-- Task details --
Using the material below, print the line that contains "Continue the Blender", the line that contains "box(0.3 + k", and every line in between, exactly and nothing else.

■ ■ ■ ■

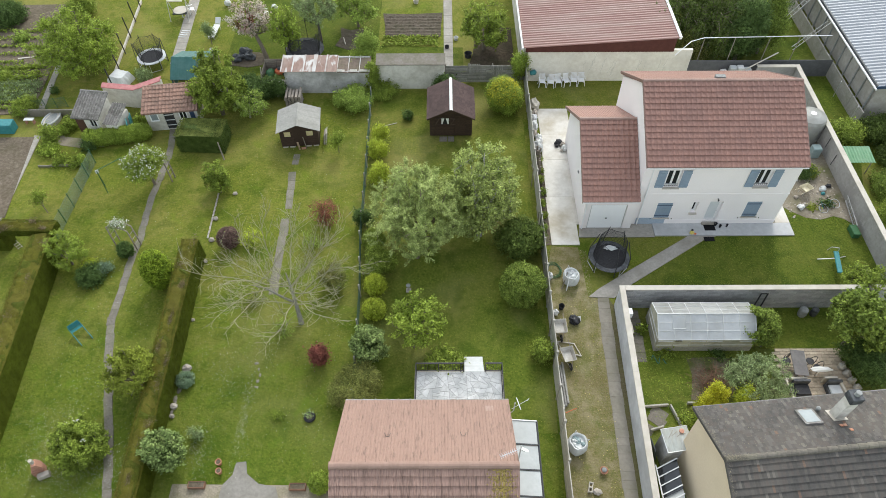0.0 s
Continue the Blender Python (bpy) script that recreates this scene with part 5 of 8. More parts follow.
for k in range(7):
    part("pale", turned_box(pose(2.1 + k * 0.14, 43.22, 0.9), 0.09, 0.025, 0.85), M["grey_plank"], pf)
    part("pale", turned_box(pose(3.9 + k * 0.13, 43.22, 0.8), 0.08, 0.025, 0.8), M["grey_plank"], pf)
for k in range(4):
    part("post", box(0.3 + k * 1.8, 0.4 + k * 1.8, 43.36, 43.46, 0, 1.65), M["old_wood"], pf)

# hangar with the red sheet roof
hangar = thing("hangar", "long shed with stained cream wall and faded red sheet roof", "shed")
part("wall", box(6.55, 18.9, 43.45, 43.7, 0, 2.75), M["cream_wall"], hangar)
crk = random.Random(17)
for k in range(14):
    x, z = crk.uniform(9.5, 13.5) if k < 9 else crk.uniform(14.5, 18.0), crk.uniform(1.6, 2.5)
    line = [(x, 43.447, z)]
    for q in range(5):
        line.append((line[-1][0] + crk.uniform(-0.14, 0.08), 43.447, line[-1][2] - crk.uniform(0.12, 0.32)))
    part("crack", tube(line, 0.009, 4), M["crack_line"], hangar, "dark hairline crack")
part("fascia", solid([(6.35, 43.3, 2.72), (17.4, 43.3, 2.72), (17.4, 43.3, 3.85), (6.35, 43.3, 3.08)], (0, 0.12, 0)), M["maroon"], hangar, "dark maroon fascia")
rf = corrugated((17.55, 43.2, 3.95), (0, 1, 0), (-11.35, 0, -0.80), 15.0, 11.4, 0.30, 0.045)
part("roof", rf, M["red_sheet"], hangar, "faded red ribbed roof sheets")
part("verge_trim", box(17.5, 17.68, 43.2, 58.2, 3.86, 4.06), M["white_paint"], hangar, "white verge trim")
part("side_wall", box(17.2, 17.4, 43.7, 58, 0, 3.8), M["old_render"], hangar)
part("gutter", tube([(6.1, 43.2, 3.1), (6.1, 58, 3.1)], 0.07, 8), M["white_paint"], hangar)
part("west_wall", box(6.3, 6.5, 43.7, 58, 0, 3.0), M["old_render"], hangar)

# yard walls behind the house
yard = thing("yard_wall", "pale grey rendered yard wall", "wall", kind="structure")
part("east_wall", prism([(26.52, 22.45), (26.74, 22.45), (27.12, 43.1), (26.9, 43.1)], 0, 1.62), M["yard_render"], yard)
part("east_coping", prism([(26.46, 22.45), (26.80, 22.45), (27.18, 43.15), (26.84, 43.15)], 1.62, 1.67), M["cap"], yard)
part("north_wall", box(24.0, 26.89, 42.88, 43.1, 0, 1.62), M["yard_render"], yard)
part("north_coping", box(23.95, 26.83, 42.83, 43.15, 1.62, 1.67), M["cap"], yard)
for y, z in ((33.6, 0.9), (35.0, 1.2)):
    part("wall_bar", tube([(26.6, y, z - 0.5), (26.72, y + 0.1, z + 0.3)], 0.025, 5), M["black_metal"], yard, "dark iron bar on the wall")
single("windbreak", box(18.9, 30.1, 43.9, 43.95, 0, 1.5), M["windbreak"], "dark grey windbreak sheet along a boundary", "fence")

# workshop with the white-blue sheet roof
shop = thing("workshop", "workshop with ribbed pale blue-white roof and grey panel walls", "shed")
part("roof", corrugated((30.6, 38.6, 3.12), (0, 1, 0), (9.0, 0, 0.9), 21.5, 9.0, 0.36, 0.09), M["white_sheet"], shop)
part("fascia", box(30.5, 30.62, 38.55, 60, 2.9, 3.14), M["pad"], shop, "dark verge strip")
part("front_fascia", solid([(30.5, 38.5, 2.9), (39.5, 38.5, 3.7), (39.5, 38.5, 3.95), (30.5, 38.5, 3.14)], (0, 0.1, 0)), M["dark_blue"], shop, "blue fascia")
part("gutter", tube([(30.42, 38.4, 2.95), (30.42, 60, 2.95)], 0.07, 8), M["white_paint"], shop)
part("front_wall", box(30.7, 39.4, 38.65, 38.85, 0, 2.95), M["shop_panel"], shop)
for k in range(16):
    part("wall_panel", box(30.65, 30.75, 38.9 + k * 1.3, 38.9 + (k + 1) * 1.3 - 0.03, 1.0, 2.92), M["shop_panel"], shop)
    part("upright", box(30.55, 30.66, 38.86 + k * 1.3, 38.94 + k * 1.3, 0, 2.92), M["dark_joint"], shop)
for k in range(11):
    part("base_panel", box(30.15, 30.25, 38.0 + k * 2.0, 38.0 + (k + 1) * 2.0 - 0.03, 0, 1.25), M["panel"], shop)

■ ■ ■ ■

-- Response to the task --
Continue the Blender Python (bpy) script that recreates this scene with part 5 of 8. More parts follow.
for k in range(7):
    part("pale", turned_box(pose(2.1 + k * 0.14, 43.22, 0.9), 0.09, 0.025, 0.85), M["grey_plank"], pf)
    part("pale", turned_box(pose(3.9 + k * 0.13, 43.22, 0.8), 0.08, 0.025, 0.8), M["grey_plank"], pf)
for k in range(4):
    part("post", box(0.3 + k * 1.8, 0.4 + k * 1.8, 43.36, 43.46, 0, 1.65), M["old_wood"], pf)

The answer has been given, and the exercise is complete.